Nothing to laugh at in ‘The Last Circus’

Alex Williams

Editor's note: The following red band trailer contains graphic content.

The Last Circus” certainly won’t be curing anyone’s clown phobia, but there’s not much else it doesn’t do. Juggling romantic melodrama, gruesome horror and even a few snippets of a war film, Alex de la Iglesia’s epic portrayal of the immortal struggle between two clowns — one happy, one sad — is moving, gorgeously directed and has some of the most creatively grotesque makeup of any film this year.

The film opens with a dynamic, absolutely insane action scene, as a clown (Santiago Segura) is plucked out of a performance and enlisted to fight in the Spanish Civil War.
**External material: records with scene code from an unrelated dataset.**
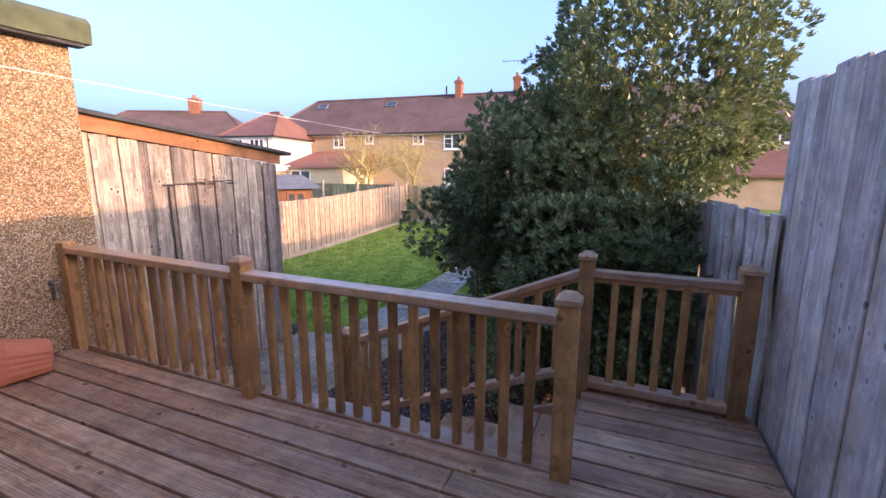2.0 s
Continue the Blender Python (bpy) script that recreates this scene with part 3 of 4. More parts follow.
downpipe()
bm = bmesh.new()
box(bm, (HX + 0.001, 2.95, 1.1), (HX + 0.022, 2.985, 2.3))
solo("cable_trunking", finish(bm, "cable_trunking", M_WHITE, 0.003), (HX, 2.97, 1.1), "thin white cable trunking down the pebbledash wall", "trunking")
bm = bmesh.new()
box(bm, (HX + 0.001, 2.98, 0.95), (HX + 0.09, 3.1, 1.09))
box(bm, (HX + 0.001, 2.96, 1.06), (HX + 0.07, 3.06, 1.13))
solo("junction_box", finish(bm, "junction_box", M_SILL, 0.012, False, 2), (HX, 3.04, 0.95), "grey weathered junction box on the house wall", "junction box")
bm = bmesh.new()
for k in range(8):
    a, b = k * 0.785, (k + 1) * 0.785
    rod(bm, (HX + 0.03, 2.55 + 0.025 * math.cos(a), 1.9 + 0.025 * math.sin(a)), (HX + 0.03, 2.55 + 0.025 * math.cos(b), 1.9 + 0.025 * math.sin(b)), 0.005, None, 6)
rod(bm, (HX, 2.575, 1.9), (HX + 0.03, 2.575, 1.9), 0.005)
solo("wall_hook", finish(bm, "wall_hook", M_METAL), (HX, 2.55, 1.9), "dark metal line hook on the house wall", "hook")


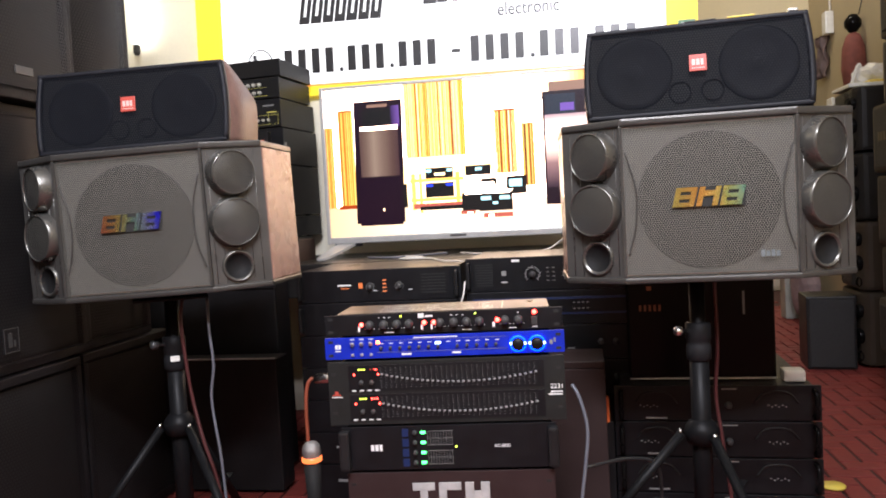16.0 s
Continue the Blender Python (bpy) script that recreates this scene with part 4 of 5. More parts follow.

Still in costume, the clown is given a machete and manages to cut down an entire unit. He’s promptly captured and, after a failed breakout attempt, uses his dying words to tell his son Javier his destiny: to be the sad clown — the punchline — because he’s seen too much tragedy to make children laugh on his own. While lengthy prologues that climax with the death of the main character’s father are rather commonplace, it’s easily forgiven here solely because it gives us the indelible image of a clown massacring soldiers with a machete.

The film picks up again as Javier (Carlos Areces) joins a new circus as the partner of happy clown Sergio (Antonio de la Torre), who has his claws deep into trapeze girl Natalia (Carolina Bang). As Javier falls for Natalia despite her hopeless devotion to the abusive Sergio, the film gets more and more surreal until it reaches a fever point of grotesque melodrama.

In terms of structure, “The Last Circus” doesn’t bring anything original to the table. The love triangle here gets a little too “Water For Elephants” at times, but the deliberate pacing and gorgeous, often bizarre, imagery keeps things interesting.

The epic struggle between Javier and Sergio is slightly more interesting. Areces steals the film as Javier, easily jumping between the stoicism of the sad clown and the bloodthirsty ferociousness of the man beneath it; and while Sergio occasionally becomes a one-note jerk, de la Torre’s portrayal suggests enough internal conflict to keep the character fresh. The object of their affections, played by Bang, is a bit more frustrating as her character never quite figures out what she wants or what’s good for her, but Bang is game to do whatever the film asks of her.

As the conflict between Sergio and Javier intensifies, the film picks up as well. In the second half the film’s characters begin to fall apart both physically and mentally, and the superb makeup makes those transformations absolutely convincing.

Not only do the characters go insane in the second act, but the entire film flies off the rails in the best way possible.

After the opening war scene gives the audience a taste of epic brutality, the film holds off as long as it can before letting the clowns rain violence down on those around them once again. Once Javier and Sergio truly lose it, things get very violent very quickly, and it’s a joy to watch thanks to de la Iglesia’s undeniable eye for action scenes.

“The Last Circus” is certainly a film that resides comfortably off the beaten path, and while its plot is rather standard, its execution is anything but. Add that to a few great, manic performances, truly inspired moments of lunacy, and a standout job by director de la Iglesia and “The Last Circus” is easy to recommend.